MIT researcher feels ‘validated’ after agency says lab leak may have caused COVID outbreak
MIT researcher feels ‘validated’ after agency says lab leak may have caused COVID outbreak 02:05

CAMBRIDGE - The Department of Energy believes with low confidence that the COVID-19 outbreak started from a lab leak in Wuhan. A local researcher has been pushing the United States to investigate the lab for more than a year. Her remarks have led to threats and harassment.

"Backlash was swift and furious. I think a lot of scientists were really offended by it. People called me a race traitor. I was attacked by a Chinese media article," said Dr. Alina Chan, a scientific advisor at the Broad Institute of MIT and Harvard. "All of that time fighting for the lab origin to be investigated, I do feel validated."

WBZ spoke with her in 2021 when she wrote a book on COVID's origins. Her work outlined two possible scenarios for the start of COVID. One theory is that it began from the market trade of live animals in Wuhan. The other is from a lab outbreak. Her conclusion leaned toward the lab because she says no infected animals have been found in that area during that time.

Dr. Alina Chan
Dr. Alina Chan, a scientific advisor at the Broad Institute of MIT and Harvard CBS Boston

"The question is, in the absence of this evidence, how did this highly infectious virus make its way all the way from south China to Wuhan leaving no trace along its journey, or the source?" questioned Dr. Chan. "We are entering the fourth year of the pandemic, and there are still no infected animals to be found, still no evidence that such viruses were circulating in the animal trading community or the route to Wuhan."

People may be wondering why an investigation like this would come from the Department of Energy.

"They are one of the best positions to make a call on this because they do have biological expertise," explained Dr. Chan.

She hopes this latest push from the DOE helps promote further investigation even if China does not cooperate in any investigations. Dr. Chan likens the situation to the way aviation companies respond to a plane crash.

"They actually investigate the moment-by-moment unfolding of the event, and they do this so they can inform future actions to prevent the same thing from happening again," believes Dr. Chan. "It is very feasible to find information from the outbreak of COVID-19 here in the US, and other countries outside of China, because clearly a lot of emails, communications and documents were sent back and forth even in the months before pandemic."

Dr. Chan says lab leaks are more common than people think, and that it doesn't mean the lab was nefarious in nature.
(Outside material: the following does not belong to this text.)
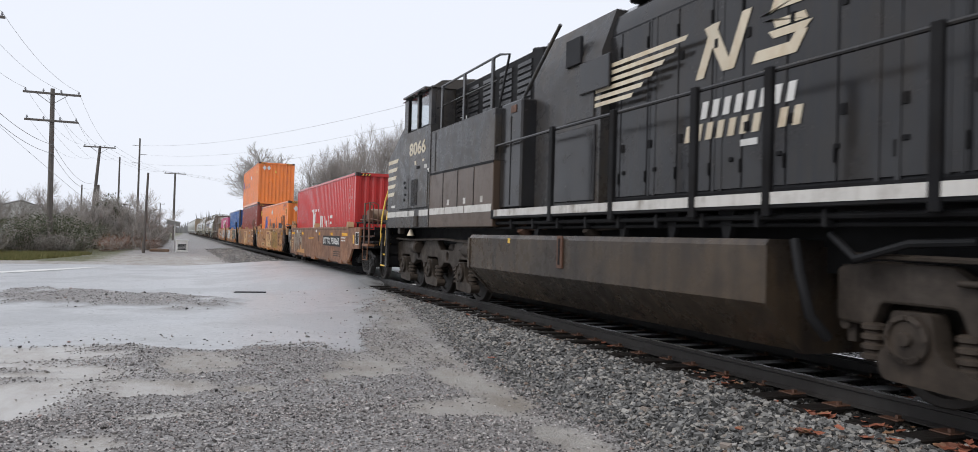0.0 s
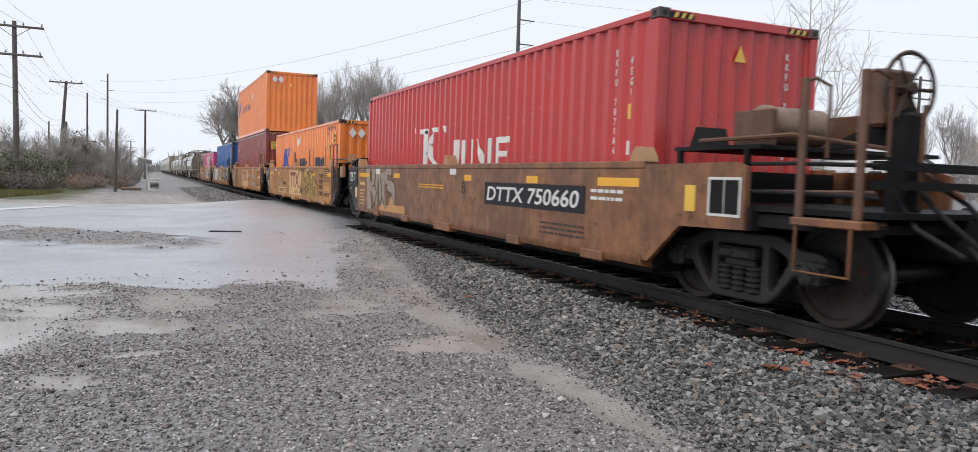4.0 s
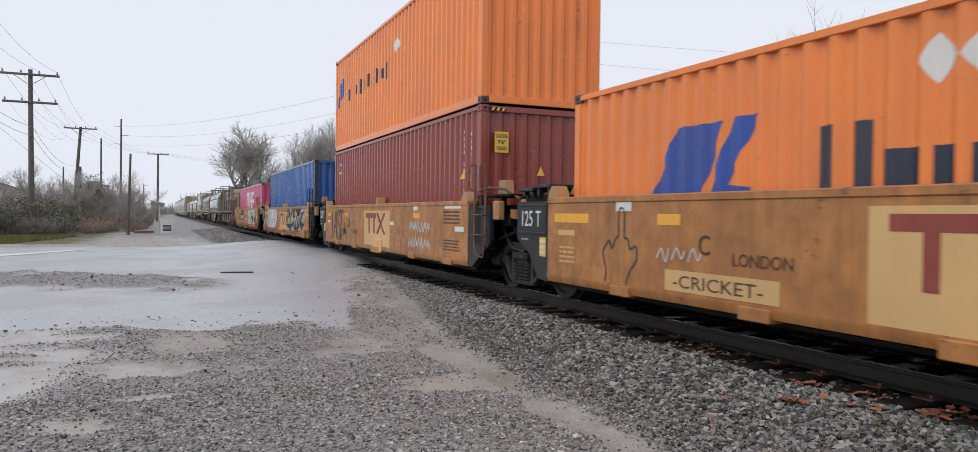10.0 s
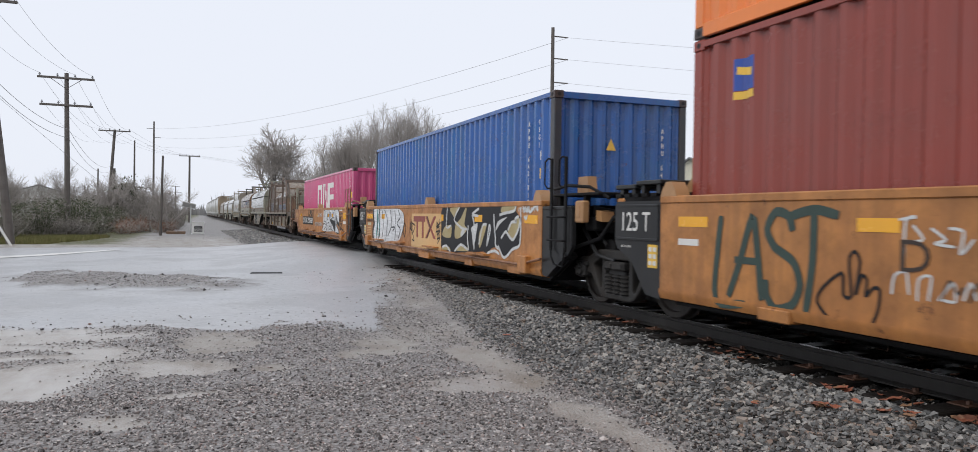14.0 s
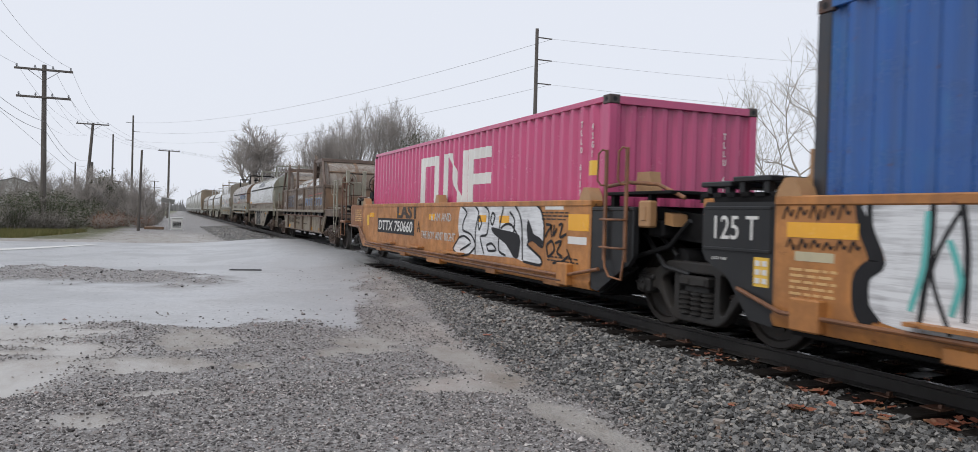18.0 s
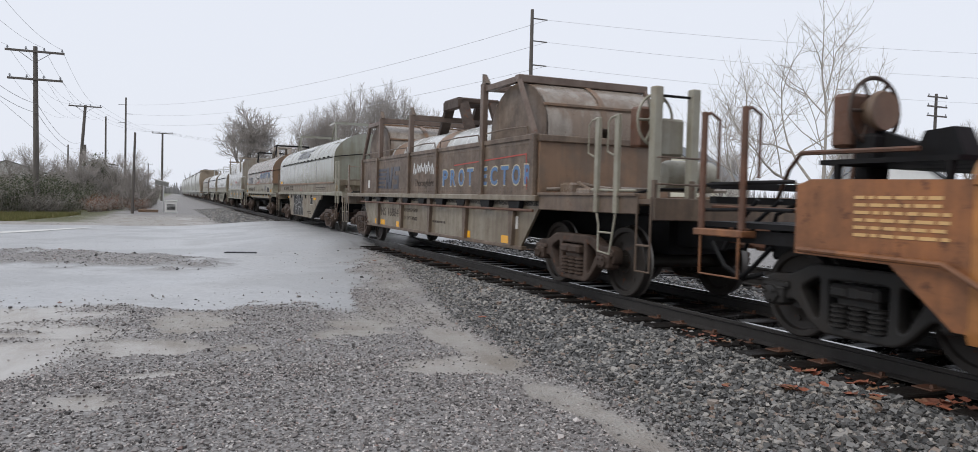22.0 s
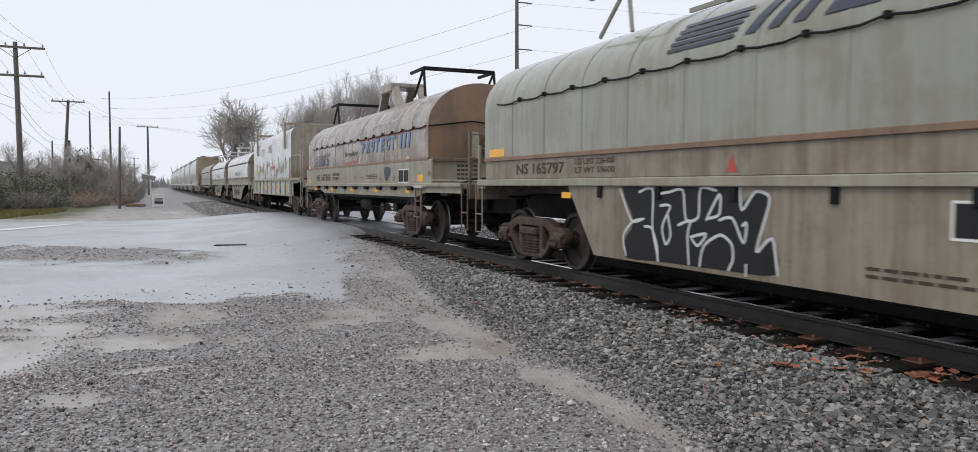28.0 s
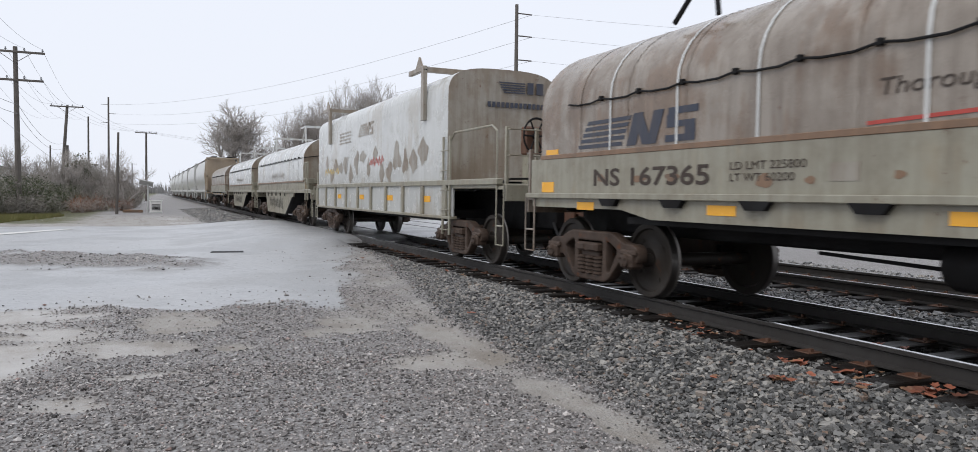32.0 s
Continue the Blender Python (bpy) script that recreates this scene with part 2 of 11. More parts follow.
def painted(name, col, dirt=(0.09, 0.06, 0.04), amount=0.5, streak=0.5, rust=0.0, rough=0.42, metal=0.0, big=0.8, bump=0.12, spec=0.5, patch=None, much=0.5):
    """Weathered paint on steel: faded patches, road dirt, vertical rain streaks and chips of rust."""
    m, nt, b = nodes_of(name)
    v = coords(nt)
    vs = coords(nt, (5.0, 5.0, 0.35))
    fade = noise_tex(nt, v, big, 5)
    base = mixed(nt, ramp(nt, fade, [(0.3, 0.0), (0.75, 1.0)]), col, tuple(min(1, c * 0.78 + 0.02) for c in col))
    if patch:
        # broad stains with ragged edges, and runs below them
        pn = mixed(nt, 0.35, noise_tex(nt, v, big * 0.9, 7, 0.62), noise_tex(nt, vs, 0.9, 4, 0.6))
        base = mixed(nt, ramp(nt, pn, [(0.62 - 0.24 * much, 0.0), (0.68 - 0.24 * much, 0.85)]), base, patch)
    st = ramp(nt, noise_tex(nt, vs, 1.6, 5, 0.65), [(0.48 - 0.06 * streak, 0.0), (0.85, 1.0)])
    base = mixed(nt, mixed(nt, 1 - streak, st, (0, 0, 0)), base, dirt)
    gr = ramp(nt, noise_tex(nt, v, 2.7, 8, 0.72), [(0.62 - 0.28 * amount, 0.0), (0.95 - 0.2 * amount, 1.0)])
    base = mixed(nt, mixed(nt, 1 - min(1, amount + 0.2), gr, (0, 0, 0)), base, dirt)
    ro = rough
    if rust > 0:
        ru = ramp(nt, noise_tex(nt, v, 6.0, 9, 0.75), [(0.66 - 0.2 * rust, 0.0), (0.72 - 0.18 * rust, 1.0)])
        rc = mixed(nt, noise_tex(nt, v, 30, 3), (0.055, 0.022, 0.012), (0.15, 0.055, 0.022))
        base = mixed(nt, ru, base, rc)
    nt.links.new(base, b.inputs["Base Color"])
    rr = nt.nodes.new("ShaderNodeMapRange")
    rr.inputs["To Min"].default_value, rr.inputs["To Max"].default_value = max(0.08, ro - 0.14), min(1, ro + 0.22)
    nt.links.new(gr, rr.inputs["Value"])
    nt.links.new(rr.outputs["Result"], b.inputs["Roughness"])
    b.inputs["Metallic"].default_value = metal
    b.inputs["Specular IOR Level"].default_value = spec
    if bump:
        bumped(nt, b, noise_tex(nt, v, 14.0, 6, 0.65), bump, 0.01)
    return m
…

"Lab leaks occur at a stunning frequency. A 2019 report actually said that there were four or more lab releases of these select agents, or highly contagious viruses or toxins, in the US in 2019," added Dr. Chan.

She would like to see more public oversight of labs on a national and international level. This could come from impacts to funding or publishing of findings. She believes it will lead to safer conditions and more transparency.

"US has a leadership on the rest of the World. You have to start first. You can't ask someone to do something you aren't willing to do first," continued Dr. Chan. "I hope that there will be a way to bring people to the same table and be as objective as possible. Put name calling aside and figure out the origin of COVID-19."